What is asked:
Reproduce the complete listing without any deviation.

Given data:
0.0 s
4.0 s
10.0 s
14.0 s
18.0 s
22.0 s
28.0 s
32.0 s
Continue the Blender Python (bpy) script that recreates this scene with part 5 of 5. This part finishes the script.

The output:
0.0 s
4.0 s
10.0 s
14.0 s
18.0 s
22.0 s
28.0 s
32.0 s
Continue the Blender Python (bpy) script that recreates this scene with part 5 of 5. This part finishes the script.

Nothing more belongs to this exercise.